Facebook itself is a metaphor, she says. It uses the analogy of the freshman lookbook. It uses friendship as a metaphor to describe any connection. It uses a newspaper to describe its feed of events, which creates a tacit expectation that, like a newspaper editorial board, it will curate what you see. Twitter, on the other hand, is a “global town square” where anyone can be heard.
“So much of the internet has been branded,” says professor Julie Cohen, “what’s interesting now is what different brands end up with as metaphors.”

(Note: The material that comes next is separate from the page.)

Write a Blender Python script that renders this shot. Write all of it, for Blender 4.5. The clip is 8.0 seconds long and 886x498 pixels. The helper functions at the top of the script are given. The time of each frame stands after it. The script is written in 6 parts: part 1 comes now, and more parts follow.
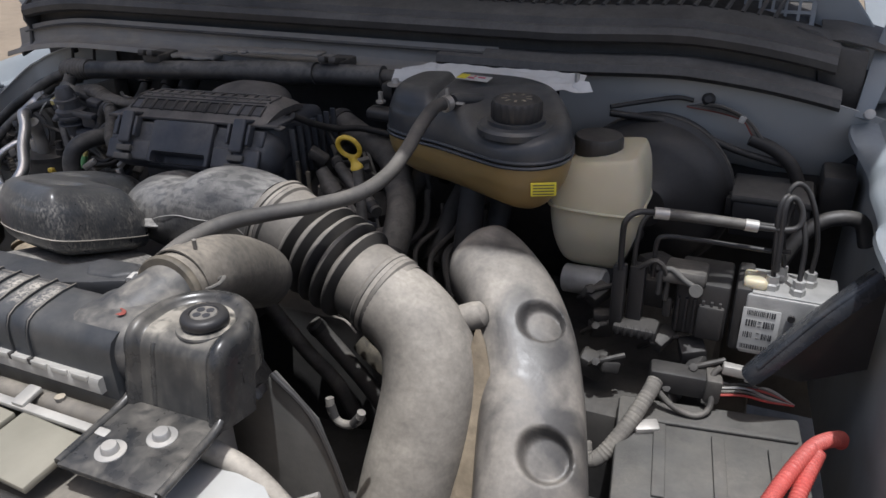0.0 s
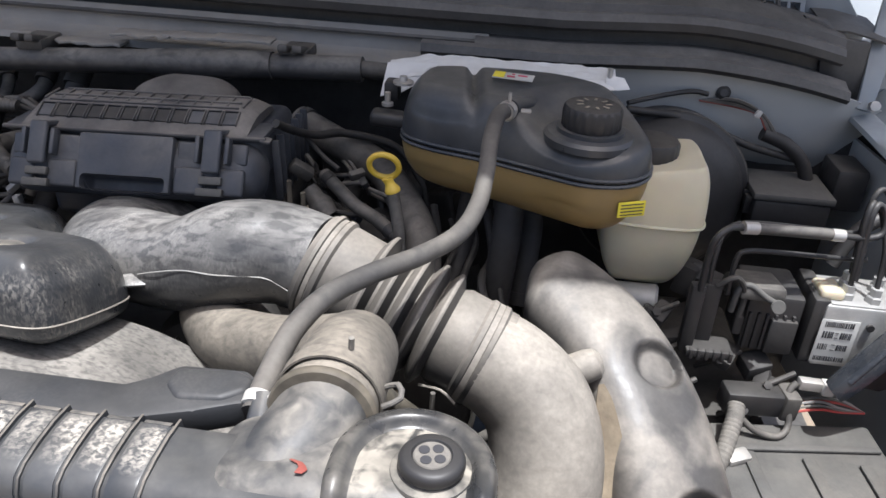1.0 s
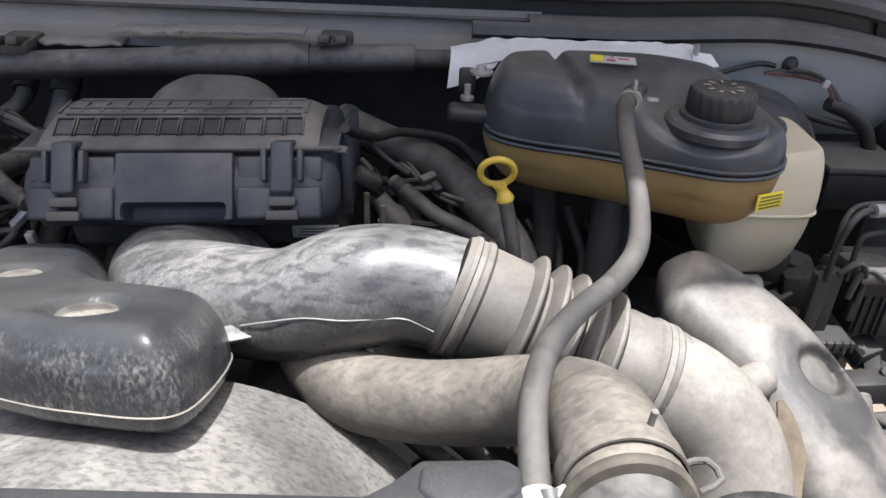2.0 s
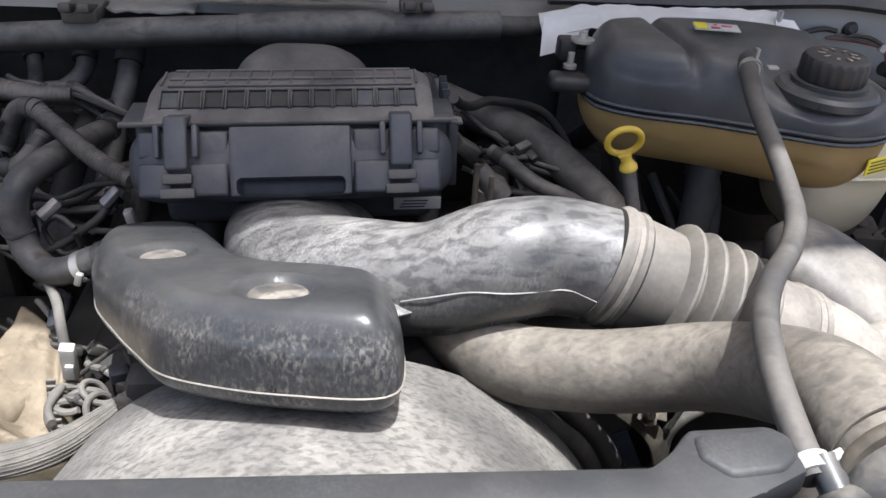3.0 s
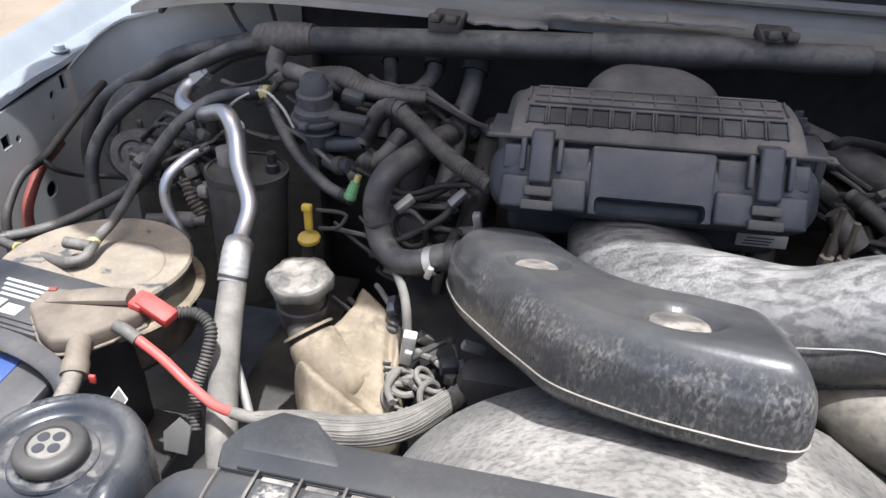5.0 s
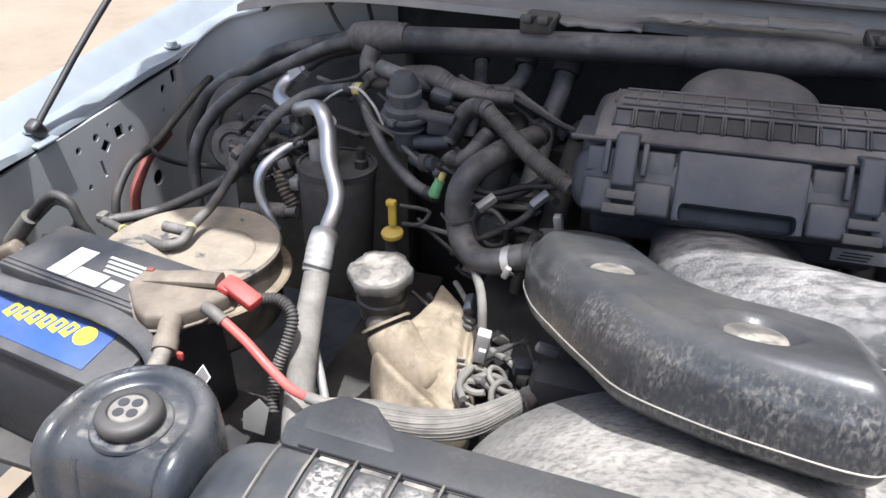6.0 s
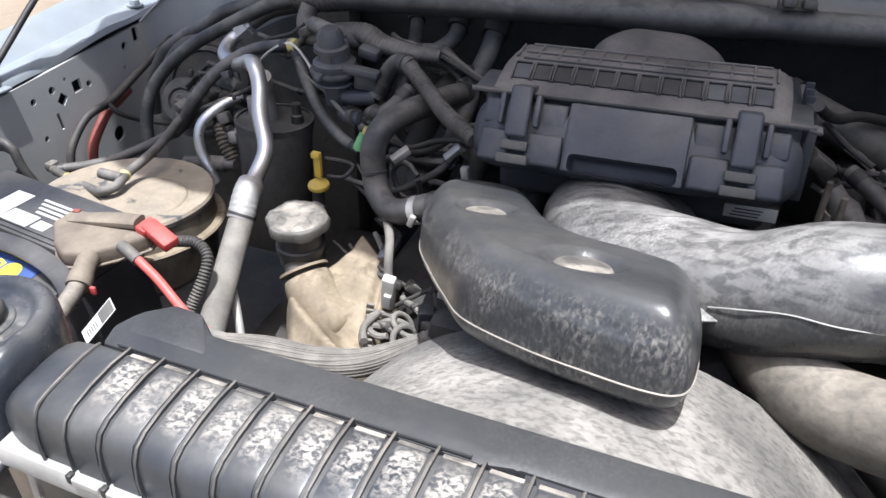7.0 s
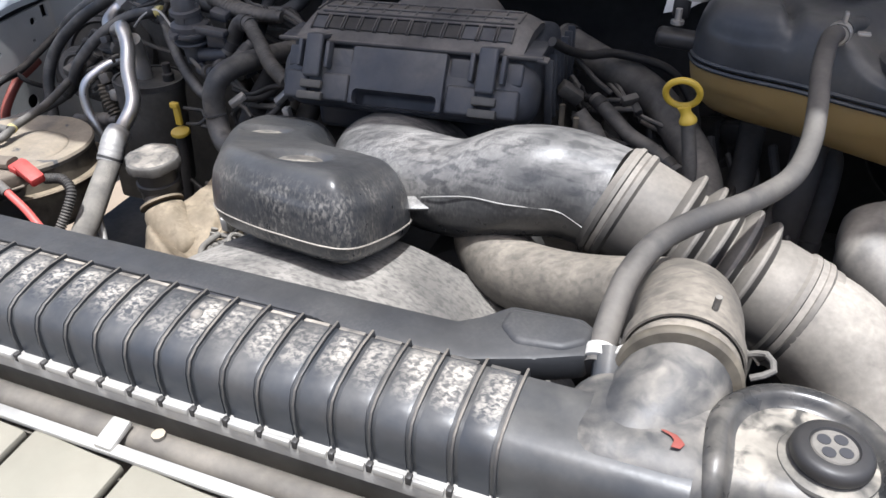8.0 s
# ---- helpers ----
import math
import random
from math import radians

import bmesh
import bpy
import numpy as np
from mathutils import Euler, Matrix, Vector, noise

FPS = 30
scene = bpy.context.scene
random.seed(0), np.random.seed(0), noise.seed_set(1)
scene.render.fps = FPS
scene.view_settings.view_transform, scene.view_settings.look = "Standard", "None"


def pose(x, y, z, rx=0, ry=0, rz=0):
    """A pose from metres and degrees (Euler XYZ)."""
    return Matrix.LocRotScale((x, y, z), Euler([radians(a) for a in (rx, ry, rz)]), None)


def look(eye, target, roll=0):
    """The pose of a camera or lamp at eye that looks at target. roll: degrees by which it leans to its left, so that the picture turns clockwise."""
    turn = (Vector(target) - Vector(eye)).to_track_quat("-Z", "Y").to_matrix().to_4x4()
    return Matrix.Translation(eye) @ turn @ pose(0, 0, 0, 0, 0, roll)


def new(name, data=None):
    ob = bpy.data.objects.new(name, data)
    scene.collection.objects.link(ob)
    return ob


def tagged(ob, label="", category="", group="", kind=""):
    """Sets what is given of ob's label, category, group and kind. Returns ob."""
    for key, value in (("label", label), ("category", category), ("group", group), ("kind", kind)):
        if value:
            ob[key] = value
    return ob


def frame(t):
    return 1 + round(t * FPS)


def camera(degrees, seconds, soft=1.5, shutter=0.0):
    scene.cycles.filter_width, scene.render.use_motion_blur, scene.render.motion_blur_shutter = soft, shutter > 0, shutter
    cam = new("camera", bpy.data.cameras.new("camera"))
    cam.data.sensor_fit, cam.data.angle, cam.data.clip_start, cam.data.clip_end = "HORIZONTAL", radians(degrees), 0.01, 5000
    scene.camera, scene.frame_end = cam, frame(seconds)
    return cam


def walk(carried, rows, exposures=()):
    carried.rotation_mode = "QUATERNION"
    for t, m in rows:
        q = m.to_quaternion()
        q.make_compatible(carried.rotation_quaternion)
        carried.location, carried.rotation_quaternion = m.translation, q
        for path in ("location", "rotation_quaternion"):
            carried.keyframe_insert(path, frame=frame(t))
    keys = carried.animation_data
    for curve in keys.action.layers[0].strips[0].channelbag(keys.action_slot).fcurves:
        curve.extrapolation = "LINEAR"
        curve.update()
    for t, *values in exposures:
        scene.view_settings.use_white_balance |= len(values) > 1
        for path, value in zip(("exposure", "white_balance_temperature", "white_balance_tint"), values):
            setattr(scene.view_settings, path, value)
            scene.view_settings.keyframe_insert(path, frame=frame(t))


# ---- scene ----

The internet is everywhere now, so it’s harder to use totalizing metaphors that describe it as a separate space. The division between physical space and the internet posited by “cyberspace” — digital dualism, as Nathan Jurgenson calls it — was always dubious, but it’s especially hard to maintain when you use Google Maps, Yelp, Uber, and other apps to navigate and interact with the world. People stumbling into things while looking at their phones is both a measure of them being “elsewhere” and a measure of how present the internet is in the physical world.
But ethereal, obfuscating metaphors persist. The Atlantic’s Rebecca Rosen traces “the cloud” back to the way early network engineers symbolized the unknown networks their systems hooked into. Largely thanks to Amazon, which launched its Elastic Compute Cloud service in 2006, the term is now used to describe any remote data storage and computing. The cloud is weightless and intentionally vague: your data is up there somewhere, in a better place, where you can forget about it. It’s in sharp contrast to the industrial reality of remote servers, which are gigantic, loud, and require tremendous amounts of energy.
“Big data” is often referred to as a torrent, a flood, or an ocean — a natural resource that must be harnessed. Rowan Wilken, a professor at the Swinburne University of Technology, worries that the metaphor obscures the fact that this data is often created by users.
“Almost anything about the internet is going to have metaphors that help you understand it, because otherwise it’s formless,” Cohen says. “And they’ll all have political implications.”